======== Given information

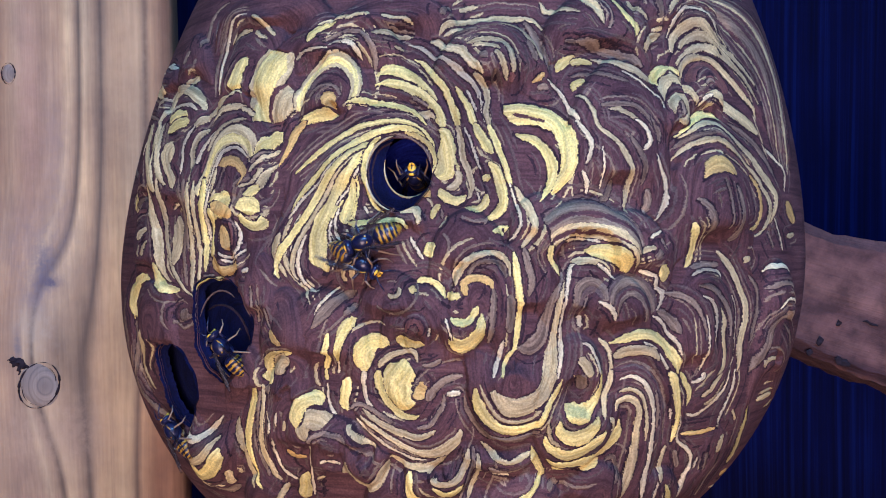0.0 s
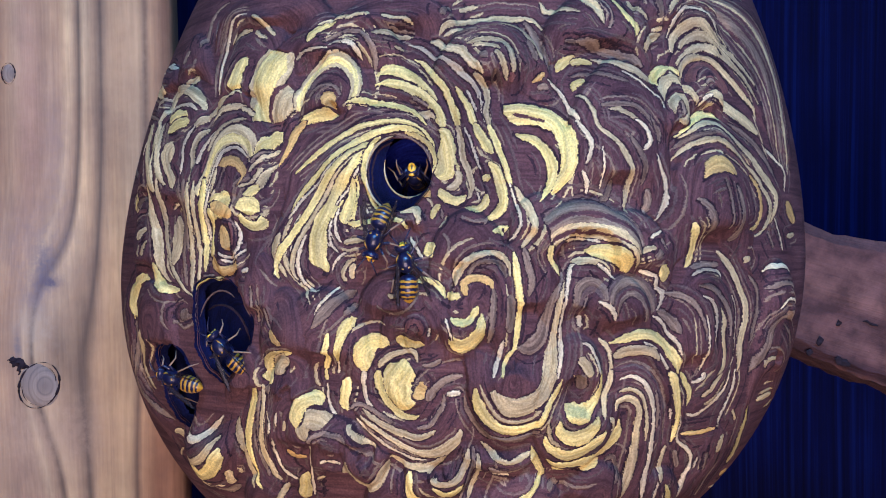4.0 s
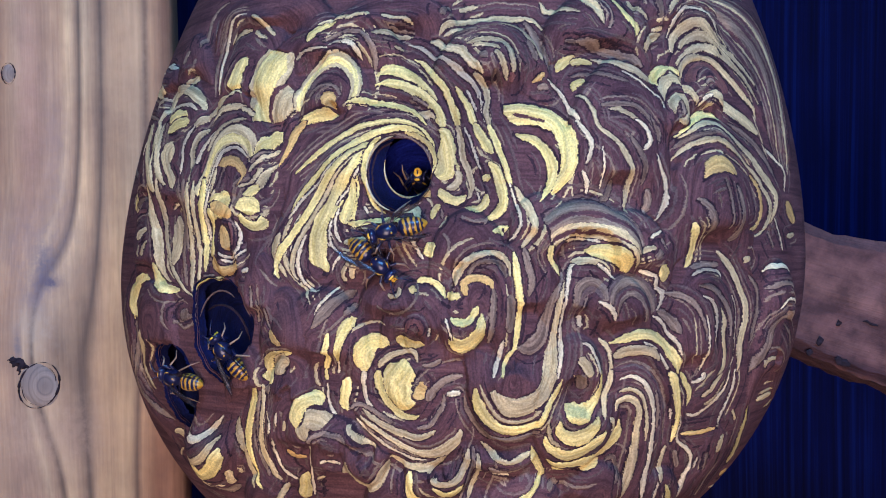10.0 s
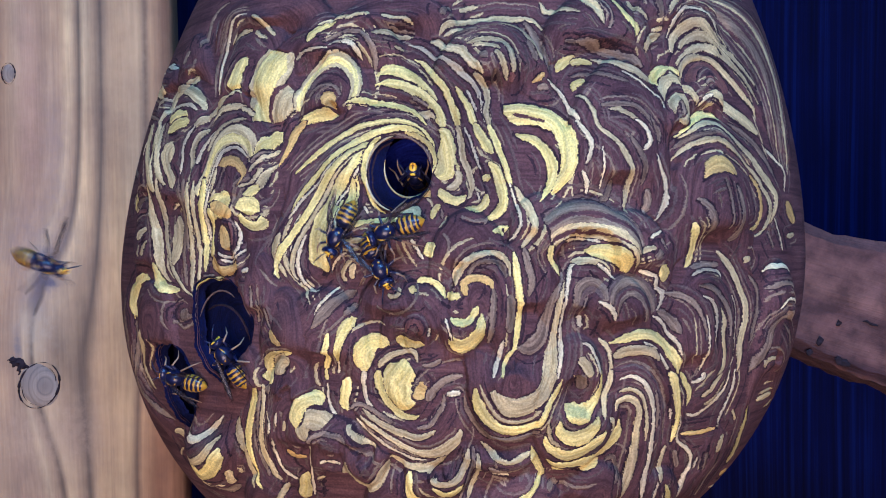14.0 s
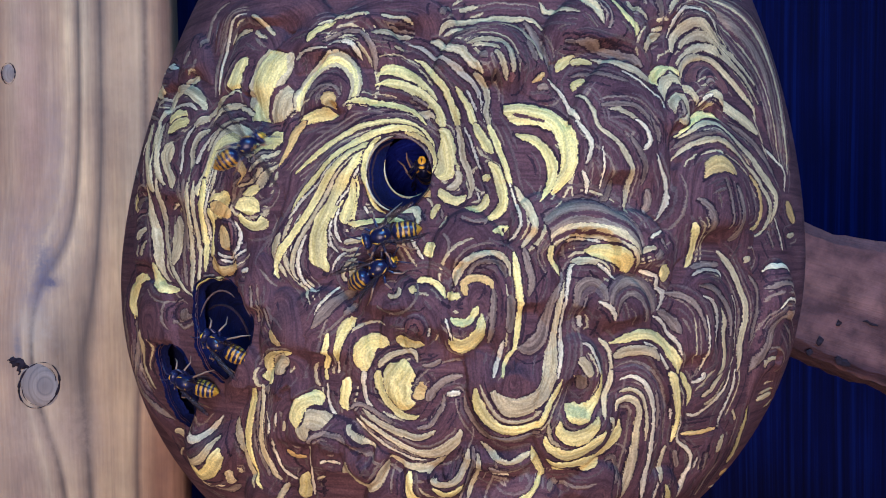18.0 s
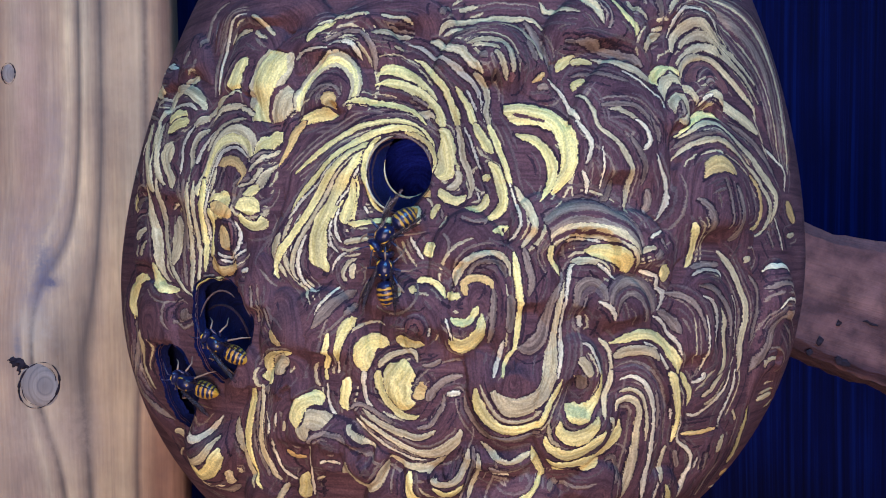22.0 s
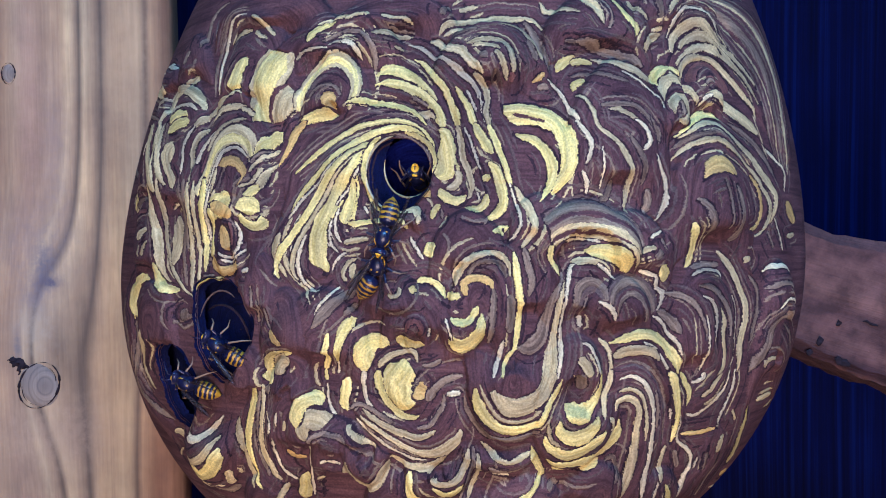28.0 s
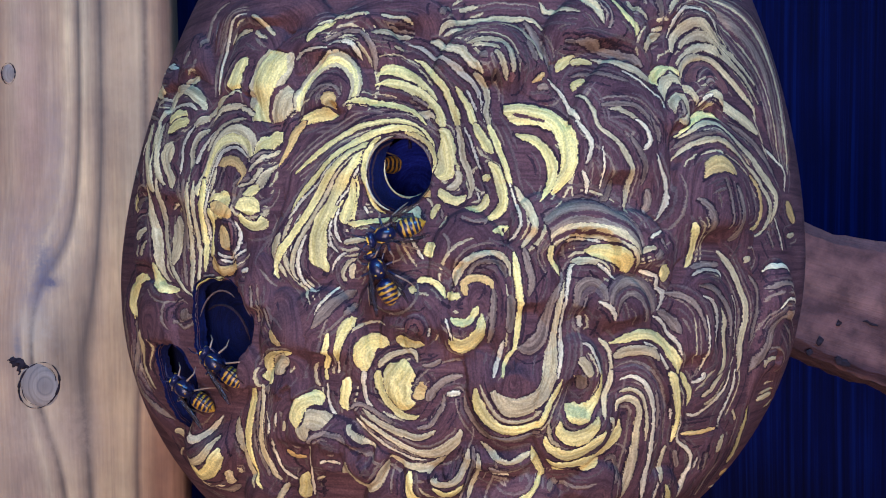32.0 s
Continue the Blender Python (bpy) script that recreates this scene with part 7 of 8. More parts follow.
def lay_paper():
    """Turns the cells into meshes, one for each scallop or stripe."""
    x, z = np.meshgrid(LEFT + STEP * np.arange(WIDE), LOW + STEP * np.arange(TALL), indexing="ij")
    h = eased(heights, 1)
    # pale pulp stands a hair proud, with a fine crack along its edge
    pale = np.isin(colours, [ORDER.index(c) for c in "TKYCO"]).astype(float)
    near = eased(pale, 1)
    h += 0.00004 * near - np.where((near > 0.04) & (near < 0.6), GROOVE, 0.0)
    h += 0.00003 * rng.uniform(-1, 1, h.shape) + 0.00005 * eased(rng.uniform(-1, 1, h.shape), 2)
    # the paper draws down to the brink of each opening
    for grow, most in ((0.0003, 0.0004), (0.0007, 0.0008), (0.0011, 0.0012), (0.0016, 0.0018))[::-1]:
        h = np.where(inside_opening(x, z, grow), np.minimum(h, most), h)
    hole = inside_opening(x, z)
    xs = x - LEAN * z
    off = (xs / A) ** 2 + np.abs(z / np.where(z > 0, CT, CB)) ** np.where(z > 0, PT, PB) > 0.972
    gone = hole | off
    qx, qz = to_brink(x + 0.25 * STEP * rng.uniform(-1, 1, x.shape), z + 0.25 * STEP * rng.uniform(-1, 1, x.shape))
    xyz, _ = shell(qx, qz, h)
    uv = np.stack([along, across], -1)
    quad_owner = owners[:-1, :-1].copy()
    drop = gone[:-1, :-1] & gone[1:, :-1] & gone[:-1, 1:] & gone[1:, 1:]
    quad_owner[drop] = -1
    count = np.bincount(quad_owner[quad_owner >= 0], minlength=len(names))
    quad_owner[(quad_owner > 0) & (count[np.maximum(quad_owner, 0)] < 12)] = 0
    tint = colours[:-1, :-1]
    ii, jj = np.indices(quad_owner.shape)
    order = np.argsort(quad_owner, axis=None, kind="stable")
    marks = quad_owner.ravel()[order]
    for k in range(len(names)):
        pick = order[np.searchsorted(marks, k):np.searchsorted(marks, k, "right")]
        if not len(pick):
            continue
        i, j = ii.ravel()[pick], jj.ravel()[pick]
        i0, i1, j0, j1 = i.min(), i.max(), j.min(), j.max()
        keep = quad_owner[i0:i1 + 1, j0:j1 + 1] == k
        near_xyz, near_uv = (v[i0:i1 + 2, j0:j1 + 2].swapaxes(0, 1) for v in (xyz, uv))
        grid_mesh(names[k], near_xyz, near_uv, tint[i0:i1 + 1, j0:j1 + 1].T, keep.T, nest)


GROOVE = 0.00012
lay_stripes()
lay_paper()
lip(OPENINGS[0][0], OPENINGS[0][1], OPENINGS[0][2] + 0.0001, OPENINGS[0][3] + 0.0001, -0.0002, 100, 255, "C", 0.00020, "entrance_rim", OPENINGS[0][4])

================

→ Written exercise
Skip every picture and transcribe the data above exactly.

→ Result for this task
0.0 s
4.0 s
10.0 s
14.0 s
18.0 s
22.0 s
28.0 s
32.0 s
Continue the Blender Python (bpy) script that recreates this scene with part 7 of 8. More parts follow.
def lay_paper():
    """Turns the cells into meshes, one for each scallop or stripe."""
    x, z = np.meshgrid(LEFT + STEP * np.arange(WIDE), LOW + STEP * np.arange(TALL), indexing="ij")
    h = eased(heights, 1)
    # pale pulp stands a hair proud, with a fine crack along its edge
    pale = np.isin(colours, [ORDER.index(c) for c in "TKYCO"]).astype(float)
    near = eased(pale, 1)
    h += 0.00004 * near - np.where((near > 0.04) & (near < 0.6), GROOVE, 0.0)
    h += 0.00003 * rng.uniform(-1, 1, h.shape) + 0.00005 * eased(rng.uniform(-1, 1, h.shape), 2)
    # the paper draws down to the brink of each opening
    for grow, most in ((0.0003, 0.0004), (0.0007, 0.0008), (0.0011, 0.0012), (0.0016, 0.0018))[::-1]:
        h = np.where(inside_opening(x, z, grow), np.minimum(h, most), h)
    hole = inside_opening(x, z)
    xs = x - LEAN * z
    off = (xs / A) ** 2 + np.abs(z / np.where(z > 0, CT, CB)) ** np.where(z > 0, PT, PB) > 0.972
    gone = hole | off
    qx, qz = to_brink(x + 0.25 * STEP * rng.uniform(-1, 1, x.shape), z + 0.25 * STEP * rng.uniform(-1, 1, x.shape))
    xyz, _ = shell(qx, qz, h)
    uv = np.stack([along, across], -1)
    quad_owner = owners[:-1, :-1].copy()
    drop = gone[:-1, :-1] & gone[1:, :-1] & gone[:-1, 1:] & gone[1:, 1:]
    quad_owner[drop] = -1
    count = np.bincount(quad_owner[quad_owner >= 0], minlength=len(names))
    quad_owner[(quad_owner > 0) & (count[np.maximum(quad_owner, 0)] < 12)] = 0
    tint = colours[:-1, :-1]
    ii, jj = np.indices(quad_owner.shape)
    order = np.argsort(quad_owner, axis=None, kind="stable")
    marks = quad_owner.ravel()[order]
    for k in range(len(names)):
        pick = order[np.searchsorted(marks, k):np.searchsorted(marks, k, "right")]
        if not len(pick):
            continue
        i, j = ii.ravel()[pick], jj.ravel()[pick]
        i0, i1, j0, j1 = i.min(), i.max(), j.min(), j.max()
        keep = quad_owner[i0:i1 + 1, j0:j1 + 1] == k
        near_xyz, near_uv = (v[i0:i1 + 2, j0:j1 + 2].swapaxes(0, 1) for v in (xyz, uv))
        grid_mesh(names[k], near_xyz, near_uv, tint[i0:i1 + 1, j0:j1 + 1].T, keep.T, nest)


GROOVE = 0.00012
lay_stripes()
lay_paper()
lip(OPENINGS[0][0], OPENINGS[0][1], OPENINGS[0][2] + 0.0001, OPENINGS[0][3] + 0.0001, -0.0002, 100, 255, "C", 0.00020, "entrance_rim", OPENINGS[0][4])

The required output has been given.